*WORK TO DO*. Locate the lines of the listing below that hold "parts", then copy each of them.

*DATA LINES*.
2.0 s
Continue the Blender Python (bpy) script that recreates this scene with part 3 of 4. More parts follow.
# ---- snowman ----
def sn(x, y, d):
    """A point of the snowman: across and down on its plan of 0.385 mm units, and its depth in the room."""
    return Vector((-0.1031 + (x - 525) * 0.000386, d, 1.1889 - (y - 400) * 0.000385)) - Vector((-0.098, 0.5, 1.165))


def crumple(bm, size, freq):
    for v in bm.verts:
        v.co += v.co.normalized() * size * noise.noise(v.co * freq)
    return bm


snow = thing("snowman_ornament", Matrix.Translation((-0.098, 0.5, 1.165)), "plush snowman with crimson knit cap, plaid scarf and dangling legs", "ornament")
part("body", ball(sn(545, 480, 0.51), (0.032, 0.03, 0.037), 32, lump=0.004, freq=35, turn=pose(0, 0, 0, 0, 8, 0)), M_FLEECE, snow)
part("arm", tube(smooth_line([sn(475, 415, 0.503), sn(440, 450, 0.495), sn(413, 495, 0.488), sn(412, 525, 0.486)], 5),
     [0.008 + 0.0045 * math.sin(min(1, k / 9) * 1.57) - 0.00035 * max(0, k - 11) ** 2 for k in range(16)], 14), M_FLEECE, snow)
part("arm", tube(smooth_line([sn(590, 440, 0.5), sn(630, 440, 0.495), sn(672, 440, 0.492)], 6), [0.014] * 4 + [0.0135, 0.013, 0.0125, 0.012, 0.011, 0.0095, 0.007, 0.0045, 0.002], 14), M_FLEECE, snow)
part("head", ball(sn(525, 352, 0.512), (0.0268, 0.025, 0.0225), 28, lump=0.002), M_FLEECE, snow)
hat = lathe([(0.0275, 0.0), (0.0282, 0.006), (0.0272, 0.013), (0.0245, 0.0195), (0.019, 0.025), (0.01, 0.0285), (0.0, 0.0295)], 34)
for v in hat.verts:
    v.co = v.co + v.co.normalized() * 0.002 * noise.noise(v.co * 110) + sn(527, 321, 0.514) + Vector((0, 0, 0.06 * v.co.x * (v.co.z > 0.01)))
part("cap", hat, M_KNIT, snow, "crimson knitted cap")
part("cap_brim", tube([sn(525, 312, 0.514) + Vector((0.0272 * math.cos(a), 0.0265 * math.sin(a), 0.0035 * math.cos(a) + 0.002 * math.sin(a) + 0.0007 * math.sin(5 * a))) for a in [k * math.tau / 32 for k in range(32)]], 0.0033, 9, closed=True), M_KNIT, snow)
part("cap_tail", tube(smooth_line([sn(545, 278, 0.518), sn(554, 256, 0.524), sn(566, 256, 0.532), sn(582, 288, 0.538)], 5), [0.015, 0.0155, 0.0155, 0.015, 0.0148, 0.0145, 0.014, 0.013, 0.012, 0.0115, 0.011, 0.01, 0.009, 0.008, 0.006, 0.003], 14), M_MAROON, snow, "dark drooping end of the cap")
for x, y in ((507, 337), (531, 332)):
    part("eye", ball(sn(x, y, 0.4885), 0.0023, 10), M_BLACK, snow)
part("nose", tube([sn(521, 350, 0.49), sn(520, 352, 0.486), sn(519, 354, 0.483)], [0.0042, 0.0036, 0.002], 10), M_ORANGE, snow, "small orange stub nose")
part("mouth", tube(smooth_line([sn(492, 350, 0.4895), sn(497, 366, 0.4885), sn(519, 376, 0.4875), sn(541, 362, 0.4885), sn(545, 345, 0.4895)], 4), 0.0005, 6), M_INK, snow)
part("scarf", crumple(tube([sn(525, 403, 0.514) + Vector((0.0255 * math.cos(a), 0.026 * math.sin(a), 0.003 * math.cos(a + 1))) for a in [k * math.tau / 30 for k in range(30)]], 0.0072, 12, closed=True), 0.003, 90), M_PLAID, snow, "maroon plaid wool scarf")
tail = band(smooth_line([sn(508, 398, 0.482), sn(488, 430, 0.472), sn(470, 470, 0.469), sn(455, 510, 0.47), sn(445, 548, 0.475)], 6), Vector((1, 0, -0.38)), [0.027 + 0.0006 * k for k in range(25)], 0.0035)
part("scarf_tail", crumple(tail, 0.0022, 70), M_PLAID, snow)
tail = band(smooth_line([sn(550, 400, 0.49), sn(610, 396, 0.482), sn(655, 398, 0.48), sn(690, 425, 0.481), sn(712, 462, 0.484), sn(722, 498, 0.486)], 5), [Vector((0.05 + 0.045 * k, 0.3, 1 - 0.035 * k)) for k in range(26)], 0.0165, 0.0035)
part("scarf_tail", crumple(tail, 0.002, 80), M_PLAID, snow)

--

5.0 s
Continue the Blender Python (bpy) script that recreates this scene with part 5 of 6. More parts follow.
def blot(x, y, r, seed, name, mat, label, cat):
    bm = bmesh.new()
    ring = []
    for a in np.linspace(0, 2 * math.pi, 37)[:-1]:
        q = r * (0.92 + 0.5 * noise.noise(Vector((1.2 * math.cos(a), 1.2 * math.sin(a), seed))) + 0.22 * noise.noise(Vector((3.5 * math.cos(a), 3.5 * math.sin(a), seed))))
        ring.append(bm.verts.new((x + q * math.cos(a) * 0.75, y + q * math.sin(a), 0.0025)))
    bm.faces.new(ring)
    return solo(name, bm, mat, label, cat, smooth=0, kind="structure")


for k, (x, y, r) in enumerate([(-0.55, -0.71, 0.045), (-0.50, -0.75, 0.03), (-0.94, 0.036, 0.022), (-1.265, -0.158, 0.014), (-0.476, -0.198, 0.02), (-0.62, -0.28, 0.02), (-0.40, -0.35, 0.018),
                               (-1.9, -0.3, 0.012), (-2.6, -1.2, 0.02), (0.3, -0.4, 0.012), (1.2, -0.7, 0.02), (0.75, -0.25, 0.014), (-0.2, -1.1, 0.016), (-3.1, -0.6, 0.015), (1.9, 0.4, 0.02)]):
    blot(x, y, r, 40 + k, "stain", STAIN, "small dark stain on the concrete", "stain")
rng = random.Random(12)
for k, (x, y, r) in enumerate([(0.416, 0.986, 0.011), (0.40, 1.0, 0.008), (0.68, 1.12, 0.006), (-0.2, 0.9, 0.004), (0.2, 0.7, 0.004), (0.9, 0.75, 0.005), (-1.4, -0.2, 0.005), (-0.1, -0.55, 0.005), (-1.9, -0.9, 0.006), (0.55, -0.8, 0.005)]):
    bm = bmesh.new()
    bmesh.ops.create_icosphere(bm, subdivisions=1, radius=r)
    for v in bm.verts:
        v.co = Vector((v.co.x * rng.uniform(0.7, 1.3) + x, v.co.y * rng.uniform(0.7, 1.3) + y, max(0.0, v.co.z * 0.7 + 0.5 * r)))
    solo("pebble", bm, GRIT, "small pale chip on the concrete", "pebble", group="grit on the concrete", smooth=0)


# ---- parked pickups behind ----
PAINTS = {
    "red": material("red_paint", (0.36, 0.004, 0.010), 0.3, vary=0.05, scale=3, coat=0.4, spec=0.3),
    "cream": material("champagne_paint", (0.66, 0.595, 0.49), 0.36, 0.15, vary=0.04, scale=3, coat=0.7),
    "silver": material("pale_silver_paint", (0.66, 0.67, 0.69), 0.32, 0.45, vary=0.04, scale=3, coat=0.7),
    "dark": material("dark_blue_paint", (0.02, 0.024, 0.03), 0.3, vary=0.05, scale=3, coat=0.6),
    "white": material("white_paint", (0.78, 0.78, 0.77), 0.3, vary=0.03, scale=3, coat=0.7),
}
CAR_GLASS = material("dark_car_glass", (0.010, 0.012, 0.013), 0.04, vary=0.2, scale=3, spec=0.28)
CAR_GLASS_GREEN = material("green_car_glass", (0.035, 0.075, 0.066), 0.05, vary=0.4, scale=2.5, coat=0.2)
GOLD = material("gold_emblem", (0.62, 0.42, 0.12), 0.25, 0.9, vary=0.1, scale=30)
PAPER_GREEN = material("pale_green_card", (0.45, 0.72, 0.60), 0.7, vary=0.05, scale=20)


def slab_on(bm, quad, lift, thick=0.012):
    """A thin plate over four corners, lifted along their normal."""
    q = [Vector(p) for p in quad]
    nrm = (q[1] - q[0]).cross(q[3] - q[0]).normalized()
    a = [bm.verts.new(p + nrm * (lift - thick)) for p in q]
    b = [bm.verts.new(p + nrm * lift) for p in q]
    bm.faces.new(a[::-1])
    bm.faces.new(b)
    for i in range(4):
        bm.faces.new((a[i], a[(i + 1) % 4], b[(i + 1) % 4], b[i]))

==

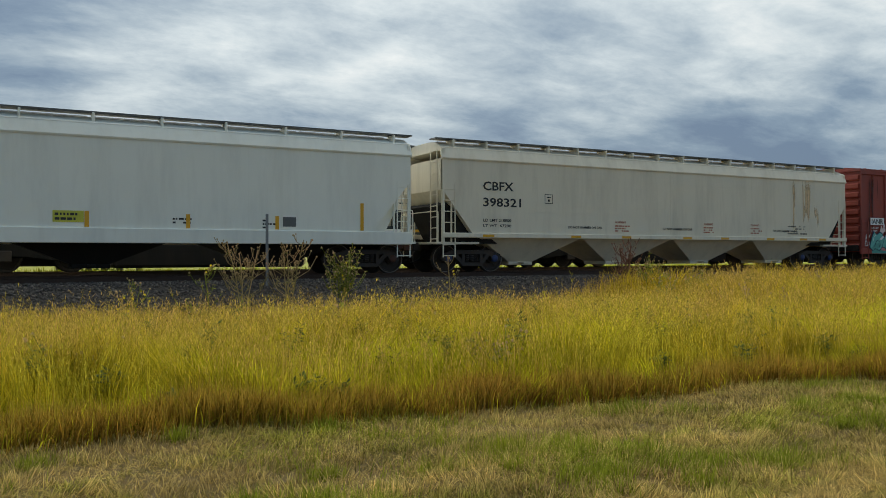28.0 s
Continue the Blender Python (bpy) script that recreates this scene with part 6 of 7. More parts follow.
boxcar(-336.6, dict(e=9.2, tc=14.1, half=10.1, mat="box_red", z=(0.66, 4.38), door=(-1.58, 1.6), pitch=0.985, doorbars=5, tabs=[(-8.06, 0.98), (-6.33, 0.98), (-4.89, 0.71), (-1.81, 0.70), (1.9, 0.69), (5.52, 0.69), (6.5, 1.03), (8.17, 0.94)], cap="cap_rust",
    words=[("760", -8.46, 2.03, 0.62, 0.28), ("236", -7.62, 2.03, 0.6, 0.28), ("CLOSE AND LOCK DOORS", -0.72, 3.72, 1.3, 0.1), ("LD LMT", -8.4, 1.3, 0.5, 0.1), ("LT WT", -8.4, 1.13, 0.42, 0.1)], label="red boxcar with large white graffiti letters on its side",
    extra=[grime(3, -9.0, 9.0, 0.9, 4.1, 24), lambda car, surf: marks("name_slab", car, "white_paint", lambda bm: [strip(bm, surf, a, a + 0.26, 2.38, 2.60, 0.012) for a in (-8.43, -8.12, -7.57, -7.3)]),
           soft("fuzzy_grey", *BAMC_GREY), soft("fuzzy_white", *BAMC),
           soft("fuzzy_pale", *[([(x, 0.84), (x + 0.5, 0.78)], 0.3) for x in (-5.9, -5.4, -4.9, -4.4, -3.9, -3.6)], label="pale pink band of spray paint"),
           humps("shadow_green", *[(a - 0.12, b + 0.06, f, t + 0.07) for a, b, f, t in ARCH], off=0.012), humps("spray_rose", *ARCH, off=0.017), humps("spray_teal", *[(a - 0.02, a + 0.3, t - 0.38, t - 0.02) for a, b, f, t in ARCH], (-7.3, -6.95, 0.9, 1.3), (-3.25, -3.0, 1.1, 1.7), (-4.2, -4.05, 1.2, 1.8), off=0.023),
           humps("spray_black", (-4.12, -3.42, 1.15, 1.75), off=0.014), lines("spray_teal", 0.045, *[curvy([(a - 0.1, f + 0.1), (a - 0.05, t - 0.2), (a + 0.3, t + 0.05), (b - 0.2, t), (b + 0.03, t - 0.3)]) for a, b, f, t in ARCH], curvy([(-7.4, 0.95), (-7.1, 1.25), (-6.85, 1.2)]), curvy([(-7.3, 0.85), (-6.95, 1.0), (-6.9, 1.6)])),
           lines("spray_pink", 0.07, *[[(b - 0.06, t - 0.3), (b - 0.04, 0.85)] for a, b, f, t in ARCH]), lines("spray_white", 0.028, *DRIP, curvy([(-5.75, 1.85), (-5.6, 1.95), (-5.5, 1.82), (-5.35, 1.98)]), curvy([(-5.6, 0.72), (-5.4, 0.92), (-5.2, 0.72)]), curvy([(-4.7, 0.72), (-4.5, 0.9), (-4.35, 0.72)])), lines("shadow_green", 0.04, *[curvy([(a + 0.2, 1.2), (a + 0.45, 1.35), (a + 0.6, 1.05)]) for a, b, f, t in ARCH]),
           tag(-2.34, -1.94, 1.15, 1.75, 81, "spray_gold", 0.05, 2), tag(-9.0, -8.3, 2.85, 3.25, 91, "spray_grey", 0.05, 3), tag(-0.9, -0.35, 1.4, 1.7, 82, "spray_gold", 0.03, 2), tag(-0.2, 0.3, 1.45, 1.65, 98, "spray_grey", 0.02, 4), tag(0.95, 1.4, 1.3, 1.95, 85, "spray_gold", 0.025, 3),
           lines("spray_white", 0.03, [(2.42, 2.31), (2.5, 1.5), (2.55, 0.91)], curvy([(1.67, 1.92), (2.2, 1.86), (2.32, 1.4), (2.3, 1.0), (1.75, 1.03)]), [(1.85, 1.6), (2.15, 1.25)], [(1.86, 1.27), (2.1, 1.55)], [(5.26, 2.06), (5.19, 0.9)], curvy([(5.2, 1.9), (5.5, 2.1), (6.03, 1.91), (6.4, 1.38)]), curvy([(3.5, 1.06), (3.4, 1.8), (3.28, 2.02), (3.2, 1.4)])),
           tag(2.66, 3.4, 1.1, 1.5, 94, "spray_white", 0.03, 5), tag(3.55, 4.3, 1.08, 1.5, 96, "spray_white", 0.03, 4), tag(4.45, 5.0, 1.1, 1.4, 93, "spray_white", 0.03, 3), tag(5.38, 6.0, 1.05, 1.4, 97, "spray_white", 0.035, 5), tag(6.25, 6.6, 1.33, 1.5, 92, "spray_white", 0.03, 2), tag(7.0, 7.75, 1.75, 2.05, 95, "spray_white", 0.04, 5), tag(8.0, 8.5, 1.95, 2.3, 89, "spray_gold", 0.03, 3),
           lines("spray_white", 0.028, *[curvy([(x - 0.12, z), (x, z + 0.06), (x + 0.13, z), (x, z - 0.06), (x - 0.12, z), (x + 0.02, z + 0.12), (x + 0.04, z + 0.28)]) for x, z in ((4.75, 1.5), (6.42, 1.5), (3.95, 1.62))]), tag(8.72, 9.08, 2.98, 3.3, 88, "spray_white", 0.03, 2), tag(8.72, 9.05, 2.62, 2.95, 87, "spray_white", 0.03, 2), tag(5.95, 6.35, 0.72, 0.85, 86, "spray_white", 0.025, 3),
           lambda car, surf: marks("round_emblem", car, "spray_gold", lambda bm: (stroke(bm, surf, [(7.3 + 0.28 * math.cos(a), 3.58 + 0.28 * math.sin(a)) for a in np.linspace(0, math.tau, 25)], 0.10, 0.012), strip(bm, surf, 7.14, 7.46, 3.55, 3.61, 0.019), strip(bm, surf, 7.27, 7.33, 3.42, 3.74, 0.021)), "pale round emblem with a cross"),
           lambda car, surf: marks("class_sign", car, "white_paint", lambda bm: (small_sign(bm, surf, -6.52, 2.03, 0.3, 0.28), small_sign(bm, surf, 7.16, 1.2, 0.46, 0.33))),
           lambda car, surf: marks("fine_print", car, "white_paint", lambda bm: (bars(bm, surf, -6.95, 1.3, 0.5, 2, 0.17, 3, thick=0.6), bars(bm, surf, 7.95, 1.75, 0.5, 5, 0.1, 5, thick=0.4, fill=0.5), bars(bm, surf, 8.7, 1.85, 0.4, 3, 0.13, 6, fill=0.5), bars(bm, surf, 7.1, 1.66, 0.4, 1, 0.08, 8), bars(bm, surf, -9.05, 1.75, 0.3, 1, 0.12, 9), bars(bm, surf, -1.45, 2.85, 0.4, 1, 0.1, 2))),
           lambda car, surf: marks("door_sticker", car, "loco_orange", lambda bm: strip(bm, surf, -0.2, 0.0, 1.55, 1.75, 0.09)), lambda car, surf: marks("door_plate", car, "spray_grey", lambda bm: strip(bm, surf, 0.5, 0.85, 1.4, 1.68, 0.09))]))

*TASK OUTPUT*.
Continue the Blender Python (bpy) script that recreates this scene with part 3 of 4. More parts follow.
Continue the Blender Python (bpy) script that recreates this scene with part 5 of 6. More parts follow.
Continue the Blender Python (bpy) script that recreates this scene with part 6 of 7. More parts follow.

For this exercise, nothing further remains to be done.